License suspensions affect hundreds of thousands of Oregonians—roughly one in 10 adults, according to state advocacy organizations, a share that is consistent with, if not lower than, in other states—and they compound cycles of poverty. “This is just one of many examples in which we are unnecessarily burdening members of our community to the point of instability and failure,” Bobbin Singh, executive director of the Oregon Resource Justice Center, told me. He views the new law as an important step in “moving away from criminalizing poverty.”
In taking away many people’s main mode of transportation, these suspensions cut off access to work and make it harder for people to pay off debt in the first place.
“If someone is unemployed or underemployed, unsheltered, or has a family, regularly paying fines and fees, much less paying them off, is extremely difficult,” Alexes Harris, a sociologist at the University of Washington who studies monetary sanctions, told me in April when Virginia adopted a similar law. “Adding the burden of suspending or revoking their driver’s licenses creates more disadvantages that have a cascading effect.”
Those who continue using their cars to get to their jobs can get prosecuted for driving on a suspended license, and these prosecutions—much like the original financial obligations—are very racially disparate.
Twenty-six percent of those prosecuted for driving on a suspended license are Black and Native, according to the Oregonian. These groups make up 4 percent of Oregon’s population.
Oregon is the ninth state to prohibit driver’s license suspensions over unpaid fines and fee. It joins California, Idaho, Kentucky, Montana, Mississippi, West Virginia, Virginia, and Wyoming, according to the Fines and Fees Justice Center’s comprehensive national tracker.

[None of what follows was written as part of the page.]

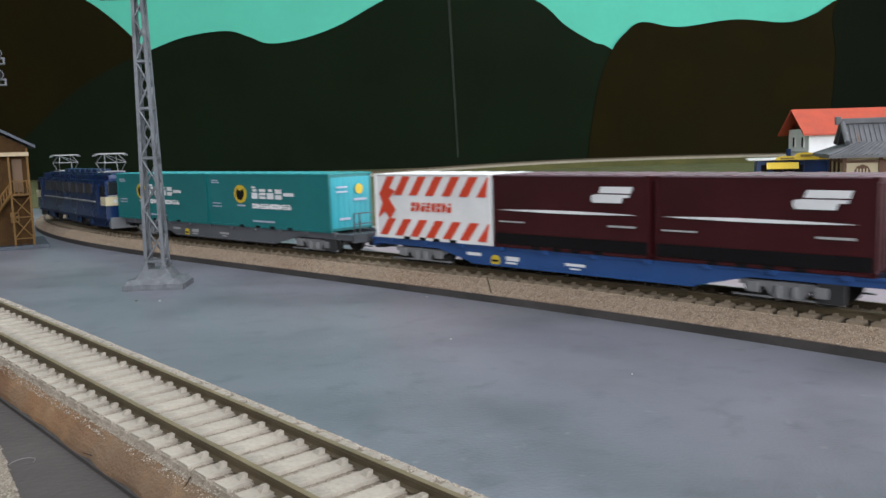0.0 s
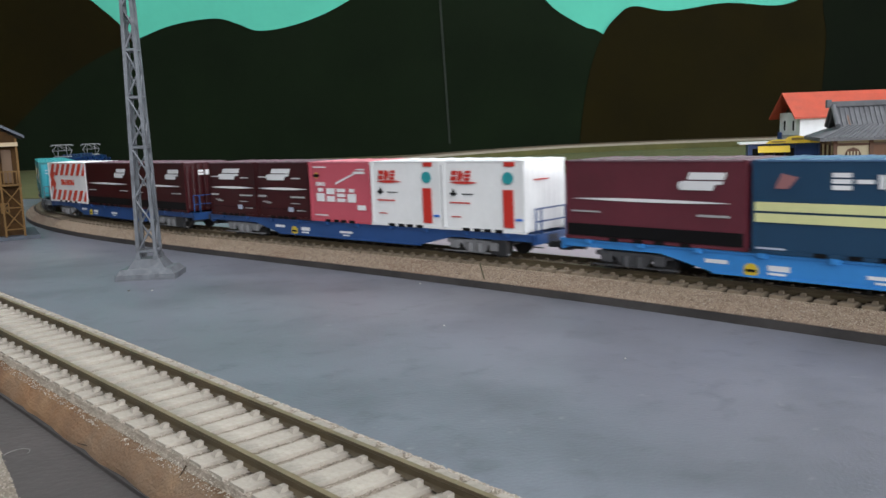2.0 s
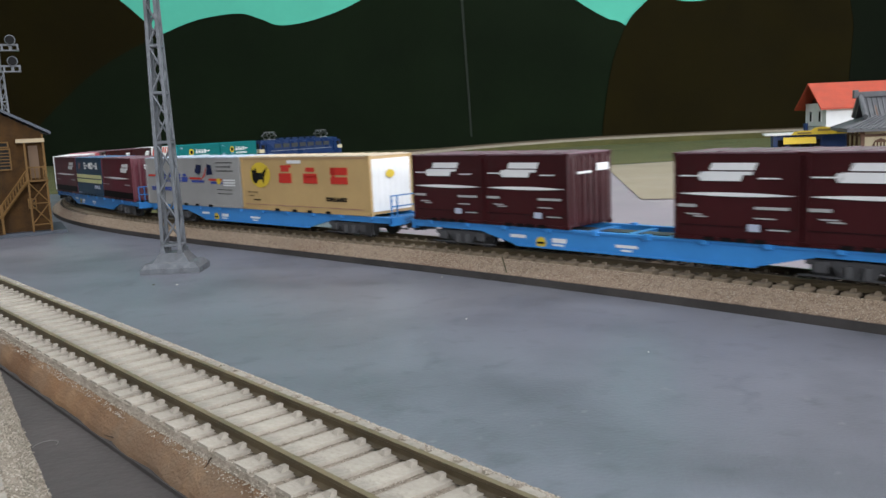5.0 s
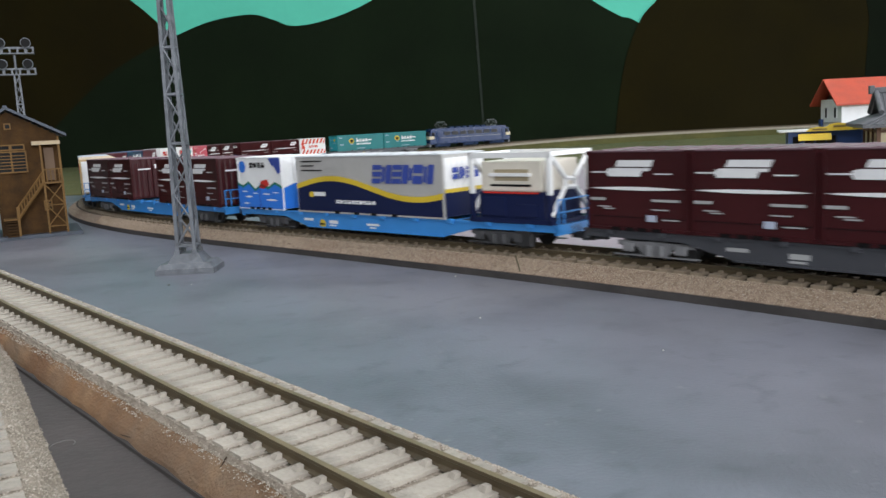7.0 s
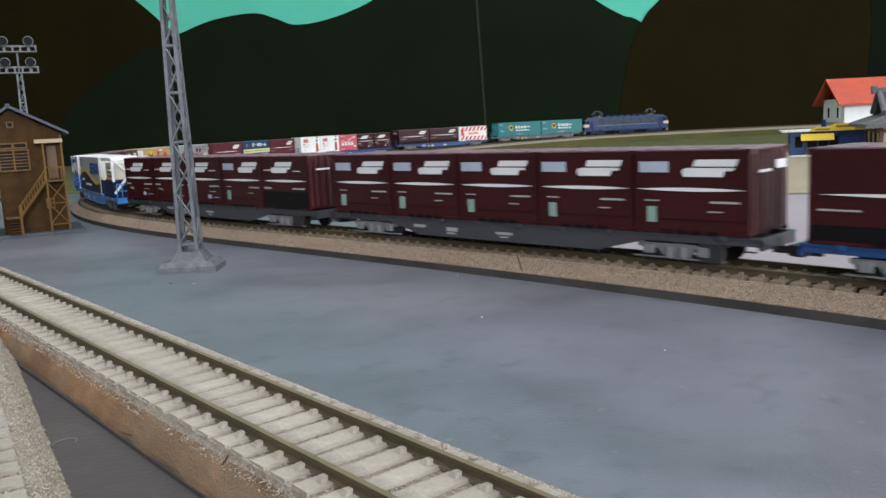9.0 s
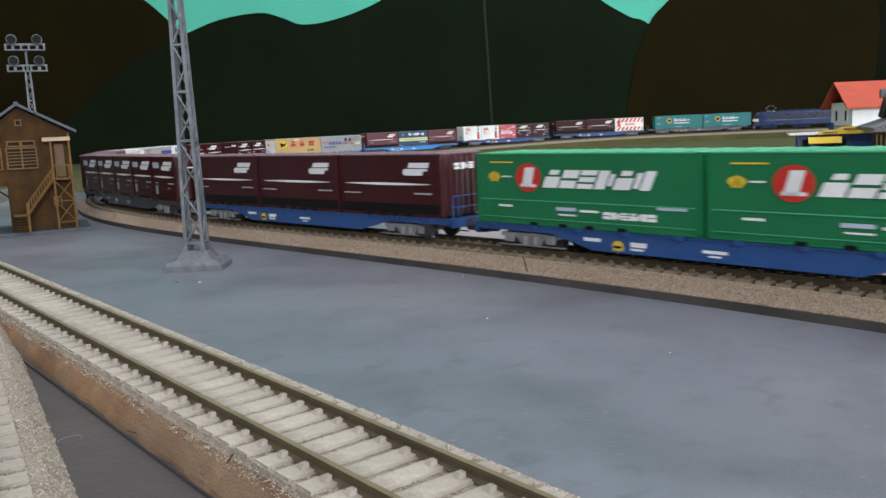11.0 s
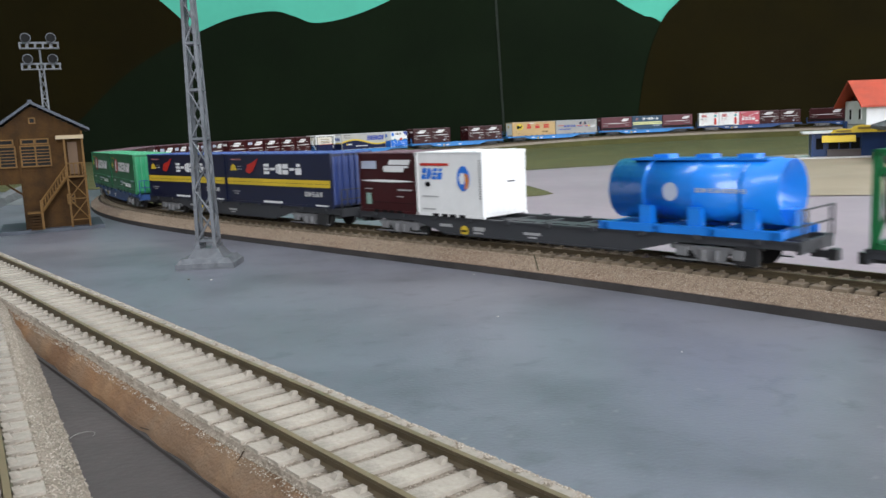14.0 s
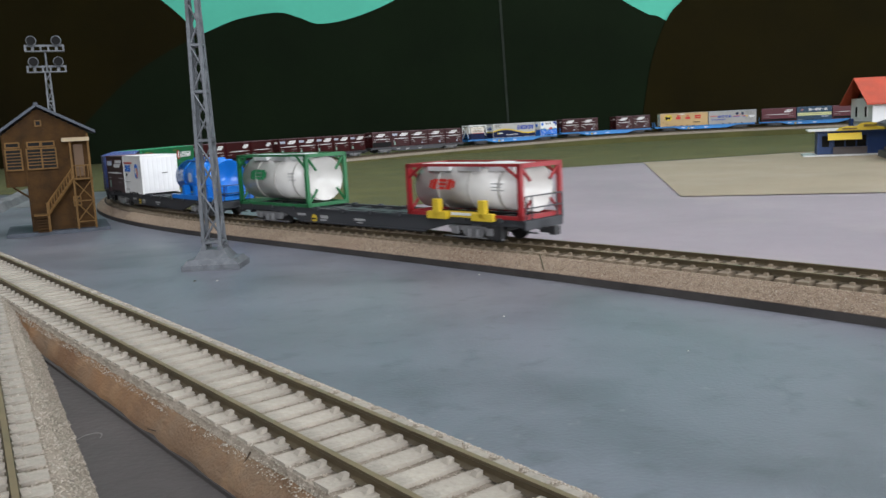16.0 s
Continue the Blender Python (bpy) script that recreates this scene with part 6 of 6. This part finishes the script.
P3, P5, P2 = 0.0824, 0.0496, 0.1235
L12, L20, L31 = LEN[12], LEN[20], LEN[31]
five = lambda k: tuple((i * P5, L12, k) for i in range(5))
for n, color, loads in (
        (0, "grey", ((-0.011, L31, "teal"), (P2 - 0.011, L31, "teal"))),
        (1, "blue", ((0, L20, "striped"), (P3, L20, "brown20"), (2 * P3, L20, "brown20"))),
        (2, "blue", ((0, L12, "brown"), (P5, L12, "brown"), (2 * P5, L12, "pink"), (3 * P5, L12, "white"), (4 * P5, L12, "white"))),
        (3, "sky", ((0, L20, "bright20"), (P3, L20, "kblue"), (2 * P3, L20, "bright20"))),
        (4, "sky", ((-0.007, L31, "steel"), (P2 - 0.007, L31, "tan"))),
        (5, "sky", ((0, L12, "brown"), (P5, L12, "brown"), (3 * P5, L12, "brown"), (4 * P5, L12, "brown"))),
        (6, "sky", ((-0.003, L12, "sea"), (0.0615, L31, "wave"), (0.2005, 0.0485, "reefer"))),
        (7, "char", (*((i * P5, L12, "brown") for i in range(3)), (3 * P5, L12, "brownl"), (4 * P5, L12, "brownsk"))),
        (8, "char", five("brownl")),
        (9, "blue", tuple((i * P3, L20, "brown20") for i in range(3))),
        (10, "blue", ((0, L31, "green"), (P2, L31, "green"))),
        (11, "dark", ((0, L31, "navy"), (P2, L31, "navy"))),
        (12, "dark", ((0, L12, "brownl"), (P5 - 0.0015, L12, "whiteb"), (2 * P3, L20, "bluetank"))),
        (13, "dark", ((-0.002, L20, "gtank"), (2 * P3 + 0.005, L20, "rtank")))):
    wagon(n, color)
    for u, ln, c in loads:
        load(n, u, ln, c)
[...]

Advocates are pushing similar bills in other states, including Illinois and New York.
More work remains in Oregon as well to end the criminalization of poverty, and to break the connection between the unequal criminal legal system and access to transportation. For one, Oregon’s new law does not end the suspension of driver’s licenses over a failure to appear in court.
Moreover, it does not waive the underlying financial obligations, which are disproportionately imposed and universally burdensome.
The COVID-19 pandemic and its economic havoc has added urgency to the fight against the widespread imposition of fines and fees. The Fines and Fees Justice Center, for instance, is calling on state and local governments to discharge all outstanding court debt, or at least suspend its collection.
“There are many insidious fines and fees that only create additional harms, exacerbating instability, and that do not serve the public interest,” said Singh. “My hope that the legislature and advocates will continue to identify these burdens and be equally committed to removing them as they did in this instance.”